• AIM OF THE EXERCISE:
Search the material below for the string "carried" and extract each line that has it.

— Start LISTED ENTRIES —

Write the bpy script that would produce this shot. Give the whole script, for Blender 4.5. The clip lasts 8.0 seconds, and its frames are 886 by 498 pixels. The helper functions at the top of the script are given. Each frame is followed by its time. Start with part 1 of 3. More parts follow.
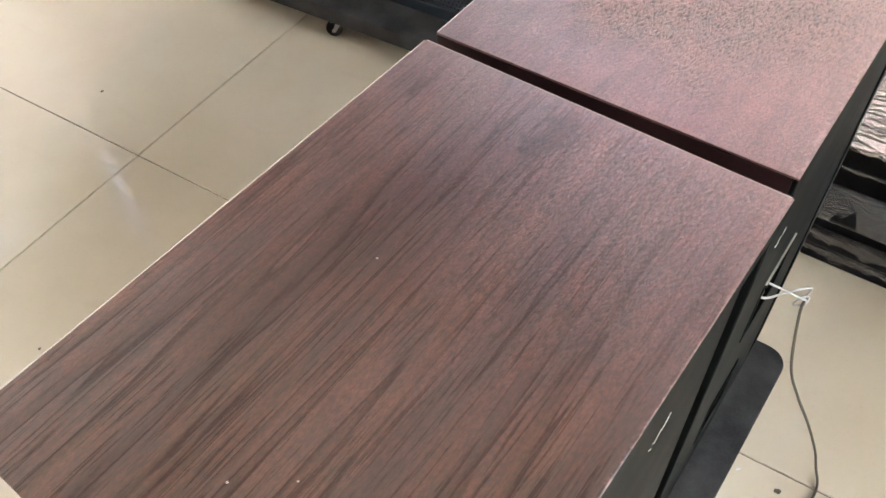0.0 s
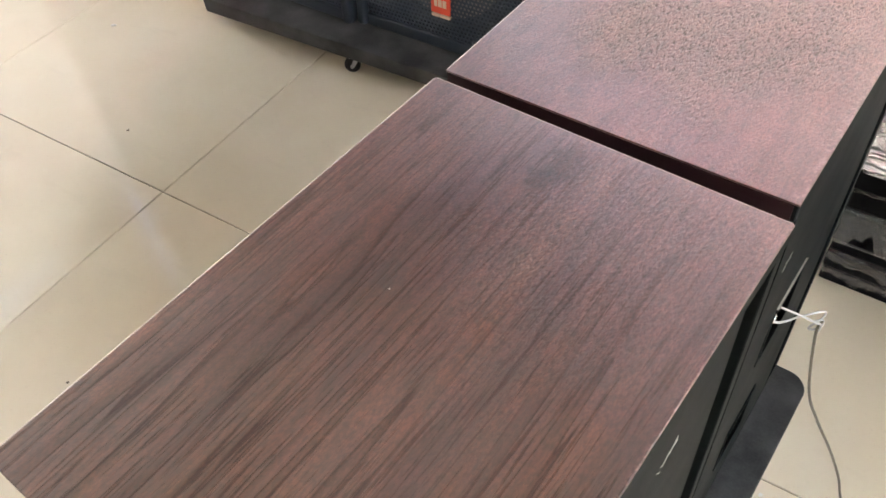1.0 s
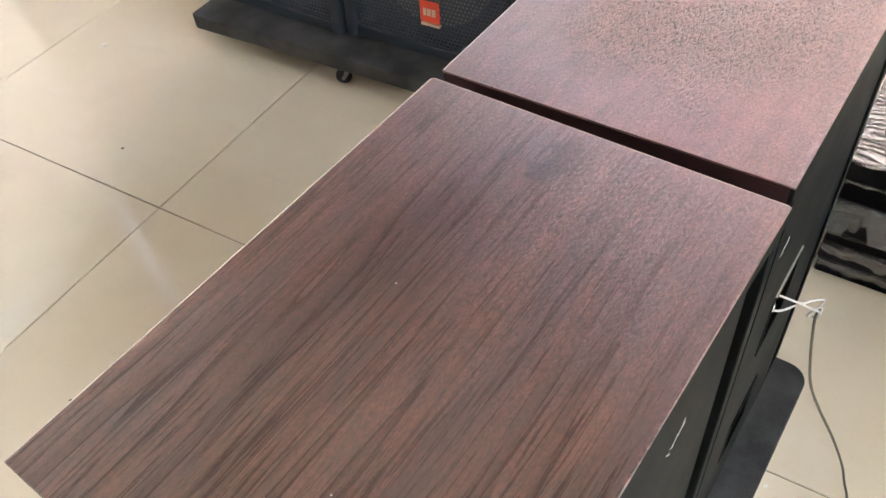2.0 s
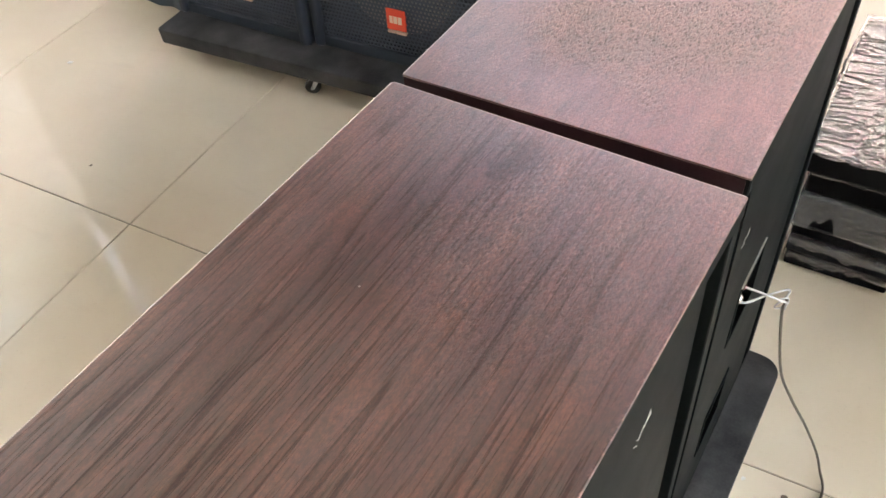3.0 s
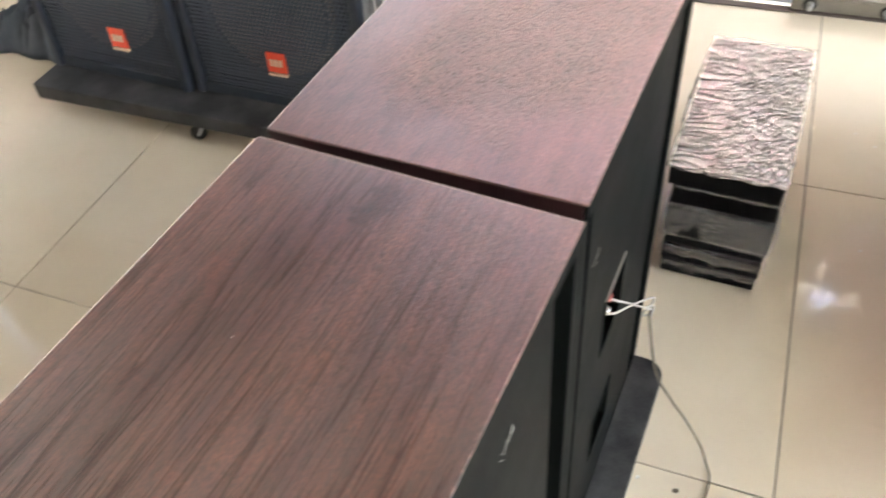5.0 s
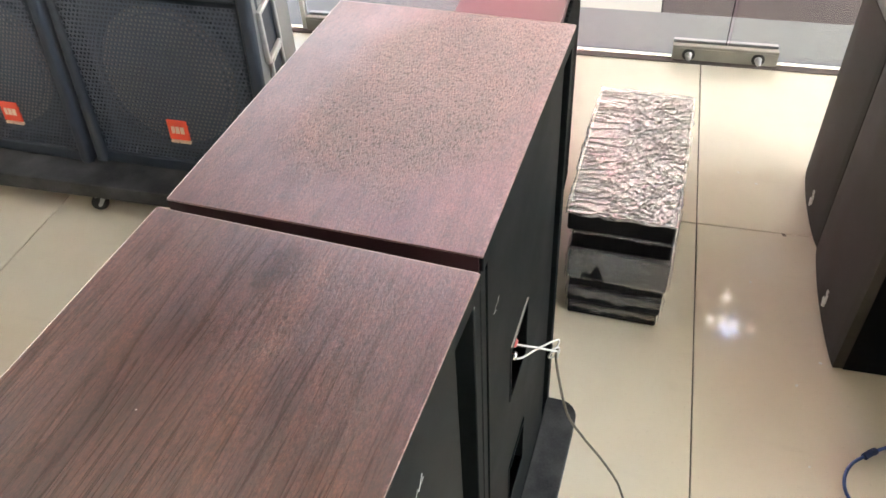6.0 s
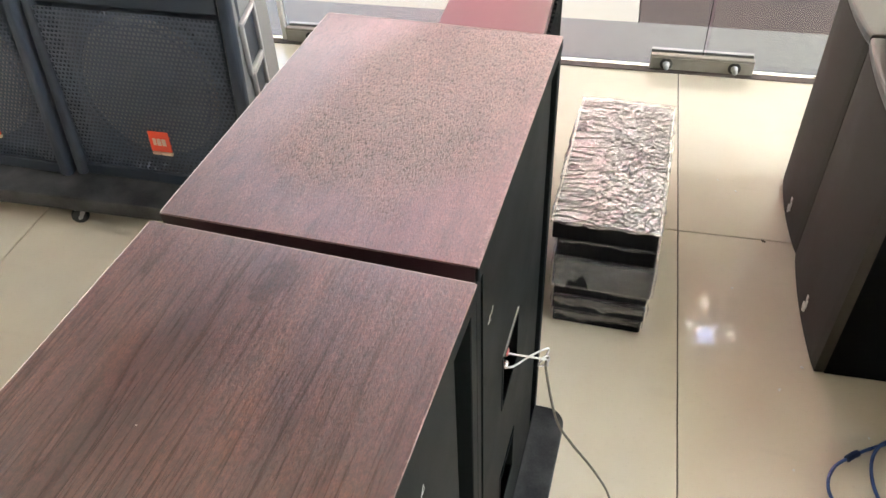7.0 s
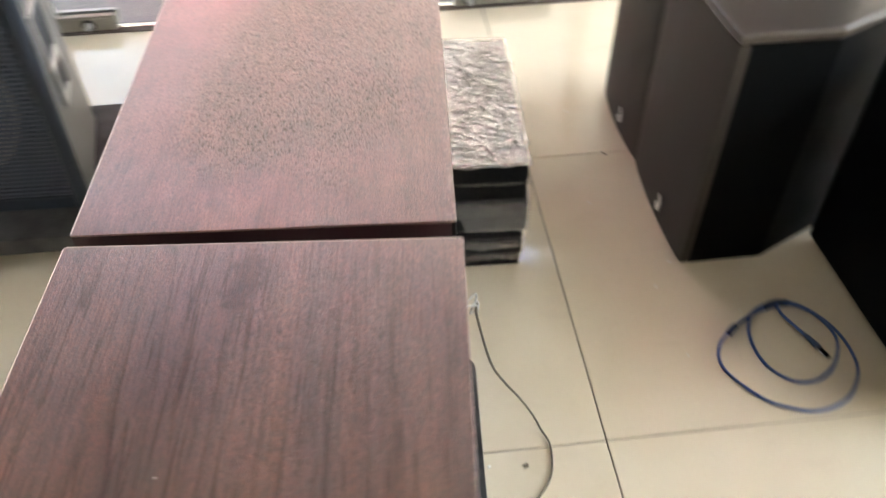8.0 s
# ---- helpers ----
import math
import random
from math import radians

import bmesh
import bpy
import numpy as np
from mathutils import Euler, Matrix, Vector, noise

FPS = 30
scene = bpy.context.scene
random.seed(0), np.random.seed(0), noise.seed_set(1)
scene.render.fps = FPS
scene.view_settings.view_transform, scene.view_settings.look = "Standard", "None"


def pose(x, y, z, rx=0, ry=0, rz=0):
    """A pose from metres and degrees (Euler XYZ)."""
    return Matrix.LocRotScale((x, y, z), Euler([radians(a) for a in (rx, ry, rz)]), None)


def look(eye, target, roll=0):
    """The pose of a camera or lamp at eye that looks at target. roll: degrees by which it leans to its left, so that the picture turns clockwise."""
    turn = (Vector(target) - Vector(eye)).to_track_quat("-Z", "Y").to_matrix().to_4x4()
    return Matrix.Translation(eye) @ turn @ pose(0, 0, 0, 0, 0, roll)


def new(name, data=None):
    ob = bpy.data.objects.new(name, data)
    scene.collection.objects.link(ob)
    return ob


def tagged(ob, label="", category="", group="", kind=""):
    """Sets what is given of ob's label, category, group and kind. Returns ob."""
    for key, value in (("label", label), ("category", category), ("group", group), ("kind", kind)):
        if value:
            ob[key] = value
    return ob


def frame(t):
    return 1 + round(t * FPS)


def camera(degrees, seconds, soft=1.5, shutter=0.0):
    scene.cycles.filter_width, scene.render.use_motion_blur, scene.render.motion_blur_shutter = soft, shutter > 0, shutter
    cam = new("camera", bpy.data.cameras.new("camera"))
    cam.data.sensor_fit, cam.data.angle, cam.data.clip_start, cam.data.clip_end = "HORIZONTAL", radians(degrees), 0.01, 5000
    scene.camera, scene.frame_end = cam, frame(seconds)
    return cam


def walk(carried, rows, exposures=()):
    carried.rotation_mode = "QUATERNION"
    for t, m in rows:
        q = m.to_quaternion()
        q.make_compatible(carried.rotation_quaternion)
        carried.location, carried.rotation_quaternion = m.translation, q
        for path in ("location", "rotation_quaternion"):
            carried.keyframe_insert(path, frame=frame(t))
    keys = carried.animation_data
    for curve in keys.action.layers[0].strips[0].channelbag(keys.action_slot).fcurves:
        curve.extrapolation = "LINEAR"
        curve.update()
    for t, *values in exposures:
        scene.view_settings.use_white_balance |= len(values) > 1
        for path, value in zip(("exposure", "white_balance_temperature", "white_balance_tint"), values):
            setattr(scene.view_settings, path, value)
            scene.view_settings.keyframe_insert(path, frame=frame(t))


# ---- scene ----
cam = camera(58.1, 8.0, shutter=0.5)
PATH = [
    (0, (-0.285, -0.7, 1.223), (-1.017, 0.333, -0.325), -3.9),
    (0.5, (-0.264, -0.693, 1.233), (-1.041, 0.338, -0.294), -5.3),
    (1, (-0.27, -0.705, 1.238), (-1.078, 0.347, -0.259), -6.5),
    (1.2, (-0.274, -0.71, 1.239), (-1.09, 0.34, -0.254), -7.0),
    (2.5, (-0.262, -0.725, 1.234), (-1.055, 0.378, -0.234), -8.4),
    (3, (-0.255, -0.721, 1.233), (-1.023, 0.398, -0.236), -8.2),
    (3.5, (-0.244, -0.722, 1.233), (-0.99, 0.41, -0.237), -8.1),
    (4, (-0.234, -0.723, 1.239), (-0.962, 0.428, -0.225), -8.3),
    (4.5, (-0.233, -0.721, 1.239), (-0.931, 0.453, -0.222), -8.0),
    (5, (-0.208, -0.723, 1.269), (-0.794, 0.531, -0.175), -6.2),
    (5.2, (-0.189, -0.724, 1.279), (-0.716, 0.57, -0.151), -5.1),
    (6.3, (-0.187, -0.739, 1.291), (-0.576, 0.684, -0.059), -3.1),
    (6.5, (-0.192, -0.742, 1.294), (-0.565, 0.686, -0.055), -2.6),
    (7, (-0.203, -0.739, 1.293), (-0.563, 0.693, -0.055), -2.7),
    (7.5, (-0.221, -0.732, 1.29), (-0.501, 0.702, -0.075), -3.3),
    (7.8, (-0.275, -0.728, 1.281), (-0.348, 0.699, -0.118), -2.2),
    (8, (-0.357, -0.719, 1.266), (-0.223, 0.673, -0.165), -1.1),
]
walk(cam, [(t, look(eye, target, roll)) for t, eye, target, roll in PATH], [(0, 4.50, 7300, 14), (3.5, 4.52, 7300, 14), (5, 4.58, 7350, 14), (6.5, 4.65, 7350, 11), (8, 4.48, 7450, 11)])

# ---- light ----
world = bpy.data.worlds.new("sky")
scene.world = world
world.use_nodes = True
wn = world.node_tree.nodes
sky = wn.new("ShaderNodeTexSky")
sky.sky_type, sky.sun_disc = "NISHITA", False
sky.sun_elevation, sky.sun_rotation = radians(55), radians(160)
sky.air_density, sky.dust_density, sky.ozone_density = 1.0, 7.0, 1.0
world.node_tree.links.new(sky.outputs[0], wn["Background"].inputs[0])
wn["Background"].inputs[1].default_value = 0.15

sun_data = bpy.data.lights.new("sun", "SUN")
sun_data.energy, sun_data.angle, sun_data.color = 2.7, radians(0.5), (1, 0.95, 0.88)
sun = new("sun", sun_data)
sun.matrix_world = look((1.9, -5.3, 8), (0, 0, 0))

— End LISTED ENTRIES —
— Start LISTED ENTRIES —

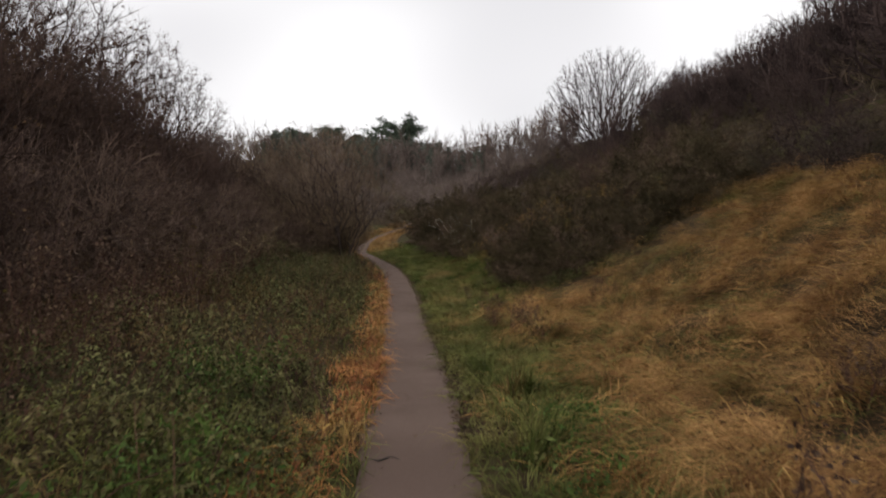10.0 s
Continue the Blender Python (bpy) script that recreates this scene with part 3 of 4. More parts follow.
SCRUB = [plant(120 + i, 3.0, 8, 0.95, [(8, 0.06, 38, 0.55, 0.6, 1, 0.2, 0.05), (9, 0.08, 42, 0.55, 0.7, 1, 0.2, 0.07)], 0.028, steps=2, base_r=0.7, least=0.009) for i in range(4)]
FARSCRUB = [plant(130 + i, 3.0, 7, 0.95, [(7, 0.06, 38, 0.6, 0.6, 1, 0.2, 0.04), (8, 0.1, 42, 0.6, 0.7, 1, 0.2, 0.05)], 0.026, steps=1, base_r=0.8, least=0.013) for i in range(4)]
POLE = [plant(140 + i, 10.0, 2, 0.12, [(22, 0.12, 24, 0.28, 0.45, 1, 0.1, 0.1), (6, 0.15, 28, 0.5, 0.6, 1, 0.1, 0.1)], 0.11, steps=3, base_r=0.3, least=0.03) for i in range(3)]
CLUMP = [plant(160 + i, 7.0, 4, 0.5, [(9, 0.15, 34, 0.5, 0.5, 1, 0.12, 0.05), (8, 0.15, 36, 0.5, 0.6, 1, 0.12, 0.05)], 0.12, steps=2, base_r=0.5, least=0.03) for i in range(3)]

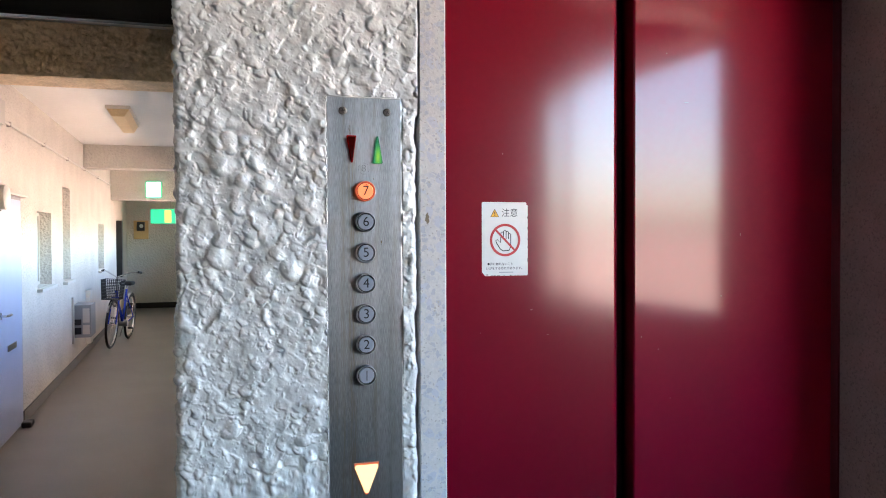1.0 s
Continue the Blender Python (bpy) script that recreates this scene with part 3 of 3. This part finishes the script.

— End LISTED ENTRIES —
— Start LISTED ENTRIES —

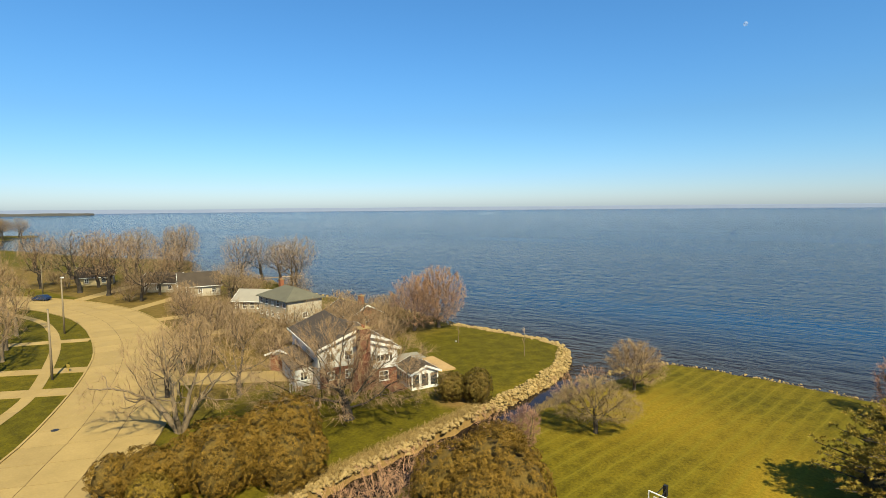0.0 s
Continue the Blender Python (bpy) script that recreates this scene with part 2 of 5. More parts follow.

— End LISTED ENTRIES —

• WORKED SOLUTION:
def walk(carried, rows, exposures=()):
    carried.rotation_mode = "QUATERNION"
        q.make_compatible(carried.rotation_quaternion)
        carried.location, carried.rotation_quaternion = m.translation, q
            carried.keyframe_insert(path, frame=frame(t))
    keys = carried.animation_data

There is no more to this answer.